In this case, as in Hawthorne Savings, plaintiffs are proceeding against defendants in an in personam action. Although the New York Supreme Court issued an order enjoining cases in jurisdictions outside New York, this court is not bound by that order. The Ninth Circuit, interpreting California law, has held that this court is empowered to make a "determination of in personam legal rights, as opposed to the enforcement of any resulting judgment." Id. at 844. The court is aware of no other controlling authority, nor have defendants provided any, that would require a permanent injunction under these circumstances.

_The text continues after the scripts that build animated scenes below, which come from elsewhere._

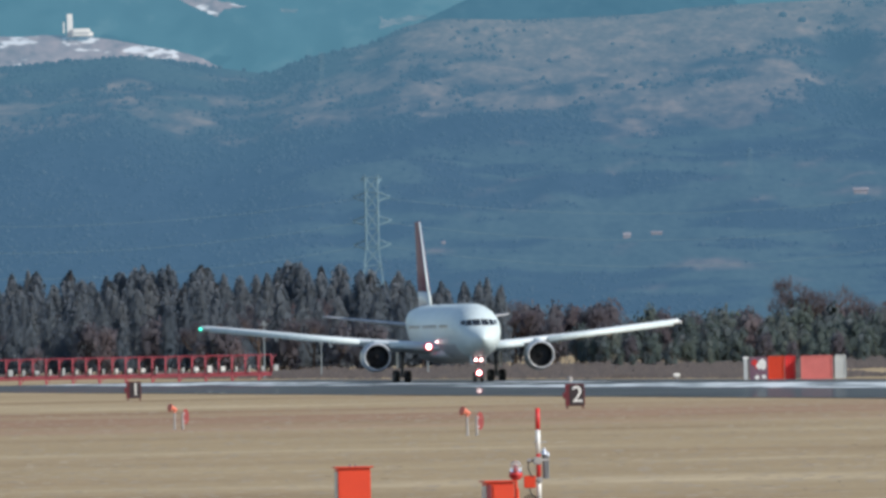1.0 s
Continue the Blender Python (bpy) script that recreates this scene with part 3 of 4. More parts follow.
    def fin_loft(bm, zs, a, b, swell=1.0):
        rings = []
        for z in zs:
            le, chord = fin_ring(z)
            rings.append([(h * swell, NOSE + le + a * chord + c * (b - a), z) for c, h in [(c, h) for c, h in airfoil(chord, 0.095)]])
        return loft(bm, rings)
    bm = bmesh.new()
    fin_loft(bm, (7.0, 7.9, 8.9), 0.0, 1.0)
    fin = part("fin", bm, AIRCRAFT_GREY, plane, "pale grey fin root", True)
    bm = bmesh.new()
    fin_loft(bm, (8.9, 11, 13, 15, 15.65, 15.85), 0.0, 1.0)
    part("fin_field", bm, TAIL_RED, fin, "red upper fin, darkened for shade and haze", True)
    bm = bmesh.new()
    l0, l1 = fin_ring(7.4)[0], fin_ring(15.8)[0]
    loft(bm, [[(0.085 * k * math.cos(t), NOSE + l + 0.02 + 0.16 * math.sin(t), z) for t in [i * math.tau / 12 for i in range(12)]] for l, z, k in ((l0, 7.4, 1.5), ((l0 + l1) / 2, (7.4 + 15.8) / 2, 1.2), (l1, 15.8, 0.9))])
    part("fin_leading_edge", bm, AIRCRAFT_WHITE, fin, "white leading edge", True)
    # main undercarriage
    for sx in (1, -1):
        gx = sx * 4.65
        bm = bmesh.new()
        rod(bm, (gx, 0, 0.75), (gx - sx * 0.15, -0.1, 3.6), 0.17, 0.22, 14)
        rod(bm, (gx, 0, 1.5), (gx - sx * 1.9, 0.2, 2.9), 0.09, seg=10)
        rod(bm, (gx, -0.3, 0.9), (gx, -0.45, 1.7), 0.05, seg=8)
        box(bm, gx, 0, 0.62, 0.22, 1.75, 0.26, 0.04)
        for y in (-0.71, 0.71):
            rod(bm, (gx - 0.62, y, 0.585), (gx + 0.62, y, 0.585), 0.08, seg=10)
        gear = part("main_gear", bm, STEEL, plane, "steel main landing gear leg")
        bm = bmesh.new()
        box(bm, gx + sx * 0.42, 0.0, 2.35, 0.05, 1.5, 1.9, 0.02)
        part("gear_door", bm, AIRCRAFT_GREY, gear)
        for y in (-0.71, 0.71):
            for dx in (-0.57, 0.57):
                wheel("wheel", plane, gx + dx, y, 0.585, 0.585, 0.46)
    ny = NOSE + 4.6
    bm = bmesh.new()
    rod(bm, (0, ny, 0.47), (0, ny + 0.1, 2.6), 0.12, 0.16, 12)
    rod(bm, (-0.45, ny, 0.47), (0.45, ny, 0.47), 0.06, seg=10)
    rod(bm, (0, ny + 0.1, 1.3), (0, ny + 1.3, 2.5), 0.07, seg=10)
    box(bm, 0, ny - 0.14, 2.1, 0.75, 0.08, 0.1, 0.02)
    nose = part("nose_gear", bm, STEEL, plane, "steel nose landing gear leg")
    for dx in (-0.33, 0.33):
        wheel("wheel", plane, dx, ny, 0.47, 0.47, 0.34)
    for sx in (1, -1):
        bm = bmesh.new()
        box(bm, sx * 0.62, ny + 0.3, 2.12, 0.05, 1.9, 0.8, 0.02, pose(0, 0, 0, 0, sx * 10, 0))
        part("gear_door", bm, AIRCRAFT_WHITE, nose)

    def lamp(x, y, z, r, parent):
        bm = bmesh.new()
        revolve_y(bm, [(y + 0.16, r * 0.5), (y, r * 1.0), (y - 0.02, r), (y - 0.02, r * 0.5)], x, z, 20)
        rim = part("landing_light", bm, LAMP_HALO, parent, "landing light ring glowing red in place of the lamp's halo", True)
        bm = bmesh.new()
        revolve_y(bm, [(y - 0.02, r * 0.58), (y - 0.06, r * 0.4), (y - 0.08, 0.01)], x, z, 20)
        part("lens", bm, LAMP, rim, "dazzling white lens", True)
    lamp(-0.25, ny - 0.25, 2.1, 0.17, nose)
    lamp(0.25, ny - 0.25, 2.1, 0.17, nose)
    lamp(0.0, ny - 0.5, 0.86, 0.30, nose)
    lamp(-3.05, NOSE + 18.3, 3.45, 0.36, plane)
    lamp(-2.62, NOSE + 15.5, 3.9, 0.11, plane)
    # aerials on the back
    for s, h in ((9.5, 0.35), (14, 0.4), (30, 0.35)):
        bm = bmesh.new()
        loft(bm, [[(0.03 * k * sgx, NOSE + s + dy * k + (1 - k) * 0.2, 7.53 + zz) for sgx, dy in ((0, -0.2), (1, 0), (0, 0.25), (-1, 0))] for zz, k in ((0, 1), (h, 0.5))])
        part("aerial", bm, AIRCRAFT_GREY, body)
    return plane


airliner = build_aircraft()


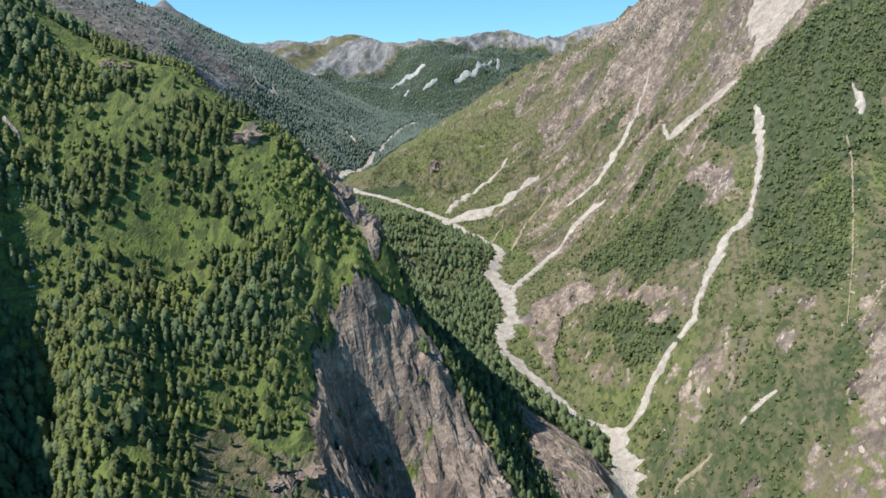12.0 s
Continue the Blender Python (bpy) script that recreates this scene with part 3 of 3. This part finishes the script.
chute("scree_chute", "tan", [(-91, 1550, 5.0), (-116, 1534, 7.4), (-139, 1502, 9.9), (-153, 1444, 12.3), (-163, 1366, 13.3)])
chute("scree_chute", "tan", [(-206, 1541, 6.1), (-211, 1459, 8.5), (-218, 1417, 9.6)])
chute("landslide_scar", "gravel", [(393, 1140, 4.5), (389, 1100, 11.6), (385, 1069, 11.2), (384, 1060, 5.0)])
chute("scree_chute", "tan", [(454, 1004, 3.9), (445, 966, 4.7), (437, 916, 4.5), (419, 866, 5.1), (398, 829, 7.3), (378, 802, 9.6), (352, 772, 6.7), (315, 719, 4.8), (282, 671, 4.4), (257, 637, 4.2)])
chute("scree_chute", "tan", [(357, 1029, 3.0), (350, 977, 2.9), (333, 911, 3.6), (316, 851, 2.8), (290, 766, 2.6), (266, 696, 2.2), (250, 649, 1.8)])
chute("landslide_scar", "orange", [(677, 1077, 11.7), (659, 1055, 20.3), (647, 1027, 14.2), (627, 981, 7.3), (623, 954, 4.1)])
chute("landslide_scar", "orange", [(687, 1035, 8.0), (655, 991, 9.6), (638, 970, 7.3), (627, 956, 4.1)])
chute("landslide_scar", "orange", [(587, 869, 6.5), (584, 854, 10.9), (587, 840, 10.8)])
chute("landslide_scar", "orange", [(453, 708, 3.0), (428, 652, 9.1), (411, 605, 10.5), (399, 571, 9.9)])
chute("landslide_scar", "tan", [(594, 1546, 11.8), (572, 1500, 8.6)])
chute("landslide_scar", "tan", [(469, 1134, 5.5), (464, 1106, 4.3)])
chute("scree_chute", "gravel", [(187, 613, 1.7), (176, 611, 4.0), (168, 609, 5.6), (158, 604, 3.9), (153, 600, 1.7)])
chute("scree_chute", "tan", [(129, 586, 2.7), (115, 578, 7.4), (100, 573, 5.2), (94, 564, 4.1)])
chute("landslide_scar", "slide", [(-1316, 2347, 10.0), (-1261, 2255, 18.8), (-1191, 2148, 14.5), (-1163, 2127, 11.2), (-1160, 2169, 13.6), (-1142, 2183, 18.0), (-1126, 2196, 10.2)])
chute("landslide_scar", "slide", [(-1200, 2290, 6.8), (-1154, 2213, 13.1), (-1134, 2192, 12.8)])
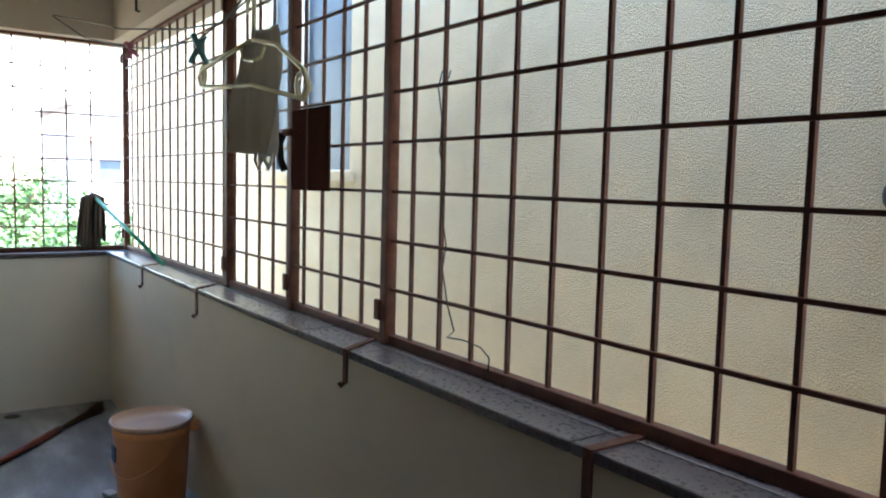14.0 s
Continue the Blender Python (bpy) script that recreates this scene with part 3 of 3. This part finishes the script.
# ---- loose things on the balcony ----
bx, by = -3.69, 0.835
bucket = thing("bucket", "peach plastic bucket with a lid standing against the parapet", "bucket", at=(bx, by, 0.025))
bucket.scale = (0.92, 0.92, 1.10)
part("body", lathe([(0.0, 0.0), (0.143, 0.0), (0.148, 0.008), (0.152, 0.05), (0.168, 0.295), (0.172, 0.300), (0.172, 0.325), (0.166, 0.325), (0.162, 0.29), (0.14, 0.012), (0, 0.012)], 36), M["peach"], bucket)
part("lid", lathe([(0.0, 0.318), (0.08, 0.318), (0.14, 0.320), (0.170, 0.327), (0.180, 0.336), (0.186, 0.342), (0.186, 0.349), (0.182, 0.352), (0.176, 0.350), (0.168, 0.341), (0.150, 0.331), (0.11, 0.326), (0.05, 0.331), (0.0, 0.334)], 36), M["lid"], bucket, "pale pink plastic lid with a raised rim")
hd = [(0.178 * math.cos(a) , 0.178 * math.sin(a) * 0.98, 0.29 - 0.14 * math.sin(math.pi * k / 12)) for k, a in ((k, radians(-150 + 15 * k)) for k in range(13))]
part("handle", tube([(u * 1.0, v * 1.0, w) for u, v, w in hd], 0.004, 8), M["peach"], bucket)
part("lug", box((0.060, 0.140, 0.300), (0.125, 0.186, 0.340), 0.010), M["peach"], bucket, "moulded handle lug")
part("label", box((-0.03, -0.172, 0.20), (0.03, -0.165, 0.26)), M["blue"], bucket, "small blue label")

broom = thing("broom", "straw broom with a red-brown handle lying on the floor", "broom")
part("handle", tube([(-4.48, 0.31, 0.045), (-4.90, 0.645, 0.045)], 0.018, 10, taper=[0.016, 0.02]), M["broom_handle"], broom)
bm = bmesh.new()
rng = random.Random(4)
for k in range(90):
    u, v = rng.gauss(0, 0.02), rng.gauss(0, 0.012)
    tube([(-4.87, 0.62, 0.045), (-5.03 + u * 0.5, 0.76 - u, 0.045 + v * 0.6), (-5.24 + u * 1.6 + rng.uniform(-0.05, 0.06), 0.94 - abs(u), max(0.03, 0.04 + v))], 0.002, 4, bm)
part("bristles", bm, M["broom"], broom, "brown straw bristles")

mop = thing("mop", "dirty mop with a green pole propped against the end grille", "mop")
part("pole", tube([(-4.46, 1.085, 0.983), (-5.40, 0.925, 1.31)], 0.011, 10), M["green"], mop, "green plastic pole")
strand = bmesh.new()
for k in range(70):
    a, q = rng.uniform(0, 6.28), rng.uniform(0.0, 0.066)
    dx, dy = q * math.cos(a), q * math.sin(a)
    tube([(-5.39, 0.925, 1.325), (-5.395 + dx * 0.7, 0.92 + dy * 1.1, 1.30), (-5.405 + dx * 0.8, 0.915 + dy * 1.3, 1.17), (-5.405 + dx * 0.8, 0.91 + dy * 1.4, rng.uniform(0.985, 1.06))], 0.008, 5, strand)
tagged(part("mop_head", strand, M["mop"], mop), "dark dirty yarn mop head", kind="stuff")

soap = bmesh.new()
add_box(soap, (-0.035, -0.022, 0), (0.035, 0.022, 0.02), 0.008)
tagged(part("soap_bar", soap, M["pvc"], None), "small white soap bar on the floor beside the bucket", "soap").matrix_world = pose(-3.868, 0.70, 0.0252, 0, 0, 20)
drain = thing("floor_drain", "dark round floor drain with a rim near the balcony end", "drain", at=(-5.33, 0.46, 0.0252))
part("rim", lathe([(0.042, 0), (0.052, 0), (0.052, 0.001), (0.042, 0.001)], 20), M["concrete"], drain)
part("hole", lathe([(0.0, 0.0), (0.042, 0.0), (0.042, 0.002), (0.0, 0.002)], 20), M["black"], drain)

# washing line, hanger, cloth
HY = 0.90
line = thing("clothes_line", "two thin dark wires strung under the balcony ceiling", "washing line")
part("wire", tube([(-5.398, 0.72, 2.352), (-4.9, 0.80, 2.17), (-4.3, HY, 2.05), (-3.8, HY, 1.985), (-3.25, HY, 1.945), (-2.95, HY, 1.975), (-2.6, HY, 2.05), (-2.2, HY, 2.13), (-0.6, HY, 2.52), (-0.3, HY, 2.602)], 0.004, 6), M["wire"], line)
part("wire", tube([(-5.398, 0.72, 2.36), (-5.1, 0.80, 2.30), (-4.5, 0.9, 2.17), (-3.6, 0.94, 2.04), (-3.1, 0.94, 1.99), (-2.5, 0.95, 2.09), (-1.6, 0.95, 2.35), (-0.9, 0.95, 2.602)], 0.004, 6), M["wire"], line)
part("ring_nail", tube([(-4.75, 1.048, 2.32), (-4.75, 1.03, 2.32), (-4.75, 1.03, 2.45)], 0.007, 6), M["wire"], line)
hang = thing("clothes_hanger", "pale yellow plastic clothes hanger on the washing line", "hanger", at=(-0.030, -0.030, -0.005))
hang.scale = (0.92, 1.0, 1.0)
hook = [(-2.84 + 0.03 * math.cos(a), HY, 1.955 + 0.03 * math.sin(a)) for a in (radians(200 - 25 * k) for k in range(10))] + [(-2.815, HY, 1.905), (-2.82, HY, 1.86)]
part("hook", tube(hook, 0.006, 8), M["hanger"], hang)
ring = lambda cx, cy, cz, r: [(cx + r * math.cos(radians(30 * k)), cy, cz + r * math.sin(radians(30 * k))) for k in range(13)]
part("bar", tube([(-2.82, HY, 1.86), (-3.05, HY, 1.845), (-3.33, HY, 1.822), (-3.40, HY, 1.80), (-3.36, HY, 1.765), (-3.0, HY, 1.735), (-2.82, HY, 1.725), (-2.42, HY, 1.655), (-2.38, HY, 1.68), (-2.42, HY, 1.73), (-2.62, HY, 1.82), (-2.82, HY, 1.86)], 0.007, 8), M["hanger"], hang)
part("loop", tube(ring(-3.34, HY, 1.80, 0.035), 0.006, 8), M["hanger"], hang)
part("loop", tube(ring(-2.44, HY, 1.695, 0.032), 0.006, 8), M["hanger"], hang)
part("neck_loop", tube([(-2.93, HY, 1.847), (-2.90, HY, 1.81), (-2.82, HY, 1.795), (-2.75, HY, 1.80), (-2.72, HY, 1.828)], 0.006, 8), M["hanger"], hang)
cl = bmesh.new()
NU, NV = 22, 26
grid = []
for j in range(NV + 1):
    v = j / NV
    row = []
    for i in range(NU + 1):
        u = i / NU
        w = 0.60 + 0.40 * min(1.0, v * 1.6) ** 0.8
        xx = -2.615 - 0.37 * (1 - u) * w + 0.012 * math.sin(9 * v)
        yy = HY - 0.005 + 0.022 * math.sin(u * 14 + 2 * v) + 0.012 * math.sin(u * 31 + 5 * v)
        zz = 1.885 - 0.345 * v - 0.02 * math.sin(u * 3.1) + (0.03 * (u - 0.5) if v < 0.1 else 0) - (0.10 * max(0, u - 0.7) * v)
        row.append(cl.verts.new((xx, yy, zz)))
    grid.append(row)
for j in range(NV):
    for i in range(NU):
        cl.faces.new((grid[j][i], grid[j][i + 1], grid[j + 1][i + 1], grid[j + 1][i])).smooth = True
sol = bmesh.ops.solidify(cl, geom=cl.faces[:], thickness=0.004)
rag = tagged(part("hanging_cloth", cl, M["cloth"], None), "grey brown cloth hanging from the washing line", "cloth")
rag.location = (0.08, 0, -0.005)
part("hanging_cord", tube([(-2.76, HY, 1.85), (-2.762, HY, 1.95), (-2.76, HY, 2.045)], 0.003, 6), M["cloth"], rag)
for u0 in (-2.74, -2.66):
    part("strap_loop", tube([(u0, HY + 0.0, 1.56), (u0 - 0.02, HY + 0.0, 1.50), (u0 + 0.01, HY + 0.0, 1.475), (u0 + 0.035, HY + 0.0, 1.50), (u0 + 0.03, HY + 0.0, 1.56)], 0.006, 6), M["cloth"], rag)
peg = thing("clothes_peg", "dark teal plastic peg on the washing line", "peg")
for s in (-1, 1):
    jaw = box((-0.009, -0.010, -0.065), (0.009, 0.010, 0.055), 0.003)
    bmesh.ops.transform(jaw, matrix=Matrix.Translation((-3.25 + s * 0.006, HY, 1.915)) @ Matrix.Rotation(radians(27 * s), 4, "X"), verts=jaw.verts[:])
    part("jaw", jaw, M["peg"], peg)
peg = thing("clothes_peg", "small pink plastic peg on the washing line near the corner", "peg")
for s in (-1, 1):
    jaw = box((-0.008, -0.010, -0.048), (0.008, 0.010, 0.042), 0.004)
    bmesh.ops.transform(jaw, matrix=Matrix.Translation((-4.3 + s * 0.006, HY, 2.045)) @ Matrix.Rotation(radians(30 * s + 15), 4, "X"), verts=jaw.verts[:])
    part("jaw", jaw, M["peg_pink"], peg)
wire = thing("loose_wire", "thin wire hanging in a loop from the grille", "wire", at=(0.05, 0, 0))
part("strand", tube([(-2.0, 1.125, 1.72), (-2.0, 1.12, 1.70), (-2.03, 1.12, 1.72), (-2.045, 1.12, 1.68), (-2.028, 1.121, 1.60), (-2.036, 1.123, 1.52), (-2.010, 1.123, 1.44), (-2.022, 1.123, 1.37), (-1.998, 1.123, 1.28), (-2.012, 1.123, 1.22), (-1.985, 1.123, 1.13), (-1.95, 1.12, 1.07), (-1.975, 1.117, 1.05), (-1.91, 1.12, 1.055), (-1.84, 1.12, 1.05), (-1.81, 1.123, 1.03), (-1.815, 1.125, 0.992)], 0.002, 5), M["wire"], wire)
stay = thing("stay_rod", "thin grey sloping rod fixed to the neighbouring wall", "rod")
part("rod", tube([(1.44, 2.03, 1.70), (1.45, 1.985, 1.67), (2.11, 1.985, 0.752), (2.12, 2.03, 0.74)], 0.016, 8), M["rod"], stay)

# ---- beyond: ground, trees, far houses ----
tagged(part("ground", box((-400, -400, -3.8), (400, 400, -3.5)), M["ground"], None), "dry earth ground far below the balcony", "ground", kind="structure")


def tree(x, y, z0, h, r, seed):
    rg = random.Random(seed)
    t = thing("tree", "leafy green tree beyond the balcony end", "tree", "trees outside", at=(x, y, z0))
    bm = tube([(0, 0, 0), (0.1, 0.05, h * 0.3), (0.0, 0.1, h * 0.65)], 0.1, 8, taper=[0.16, 0.12, 0.07])
    for k in range(7):
        a = rg.uniform(0, 6.28)
        tube([(0, 0.05, h * (0.35 + 0.04 * k)), (r * 0.4 * math.cos(a), r * 0.4 * math.sin(a), h * (0.5 + 0.05 * k)), (r * 0.8 * math.cos(a), r * 0.8 * math.sin(a), h * (0.6 + 0.05 * k))], 0.05, 6, bm, taper=[0.06, 0.04, 0.015])
    part("trunk", bm, M["bark"], t)
    verts, faces = [], []
    for c in range(70):
        a, e, q = rg.uniform(0, 6.28), rg.uniform(-0.6, 1.4), r * rg.uniform(0.35, 1.0)
        cx, cy, cz = q * math.cos(a) * math.cos(e), q * math.sin(a) * math.cos(e), h * 0.7 + q * math.sin(e) * 0.8
        for k in range(55):
            p0 = Vector((cx + rg.gauss(0, r * 0.13), cy + rg.gauss(0, r * 0.13), cz + rg.gauss(0, r * 0.11)))
            d = Vector((rg.uniform(-1, 1), rg.uniform(-1, 1), rg.uniform(-0.9, 0.4))).normalized()
            s = d.cross(Vector((rg.uniform(-1, 1), rg.uniform(-1, 1), rg.uniform(-1, 1)))).normalized()
            L = rg.uniform(0.10, 0.2)
            n = len(verts)
            verts += [p0, p0 + d * L * 0.5 + s * L * 0.28, p0 + d * L, p0 + d * L * 0.5 - s * L * 0.28]
            faces.append((n, n + 1, n + 2, n + 3))
    me = bpy.data.meshes.new("crown")
    me.from_pydata(verts, [], faces)
    me.materials.append(M["leaf"])
    cr = new("crown", me)
    cr.parent = t
    return t


tree(-14.0, 1.6, -3.5, 4.0, 1.5, 1)
tree(-18.5, 4.4, -3.5, 3.9, 1.7, 2)
tree(-16.0, -0.4, -3.5, 4.1, 1.7, 3)
tree(-23.0, 2.2, -3.5, 5.0, 2.0, 5)


def far_house(x, y, w, d, h, storeys, wall, label):
    hs = thing("far_house", label, "house", "far houses", at=(x, y, -3.5))
    part("wall", box((-d / 2, -w / 2, 0), (d / 2, w / 2, h), 0.02), M[wall], hs)
    part("roof", box((-d / 2 - 0.3, -w / 2 - 0.3, h), (d / 2 + 0.3, w / 2 + 0.3, h + 0.25), 0.02), M["concrete"], hs)
    fh = h / storeys
    for s in range(storeys):
        for k in range(int(w // 2.4)):
            y0 = -w / 2 + 0.7 + 2.4 * k
            wn2 = part("window", box((d / 2, y0, s * fh + 1.0), (d / 2 + 0.06, y0 + 0.9, s * fh + 1.9), 0.01), M["pvc"], hs)
            part("pane", box((d / 2 + 0.06, y0 + 0.08, s * fh + 1.08), (d / 2 + 0.07, y0 + 0.82, s * fh + 1.82)), M["shutter"], wn2)
        part("ledge", box((d / 2, -w / 2, s * fh + 2.45), (d / 2 + 0.5, w / 2, s * fh + 2.55), 0.01), M["concrete"], hs)
    return hs


far_house(-34.0, 9.3, 9.0, 8.0, 7.4, 2, "far_wall", "pale blue-grey two-storey house far beyond the trees")
far_house(-42.0, -1.0, 8.0, 8.0, 5.5, 2, "far_red", "low house with a red wall far beyond the trees")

Additionally, defendants' motion does not give an estimate of when liquidation proceedings will conclude. Because it appears that defendants will be in liquidation proceedings for the foreseeable future, imposing a stay in this action would be the equivalent of imposing a permanent injunction. The imposition of a Landis stay would therefore be inappropriate in this case because the liquidation proceedings will not conclude in a reasonable timeframe. See Leyva, 593 F.2d at 864. Accordingly, the court will deny defendants' motion to stay the proceedings.

IT IS THEREFORE ORDERED that defendants' motion to stay the proceedings be, and the same hereby is, DENIED.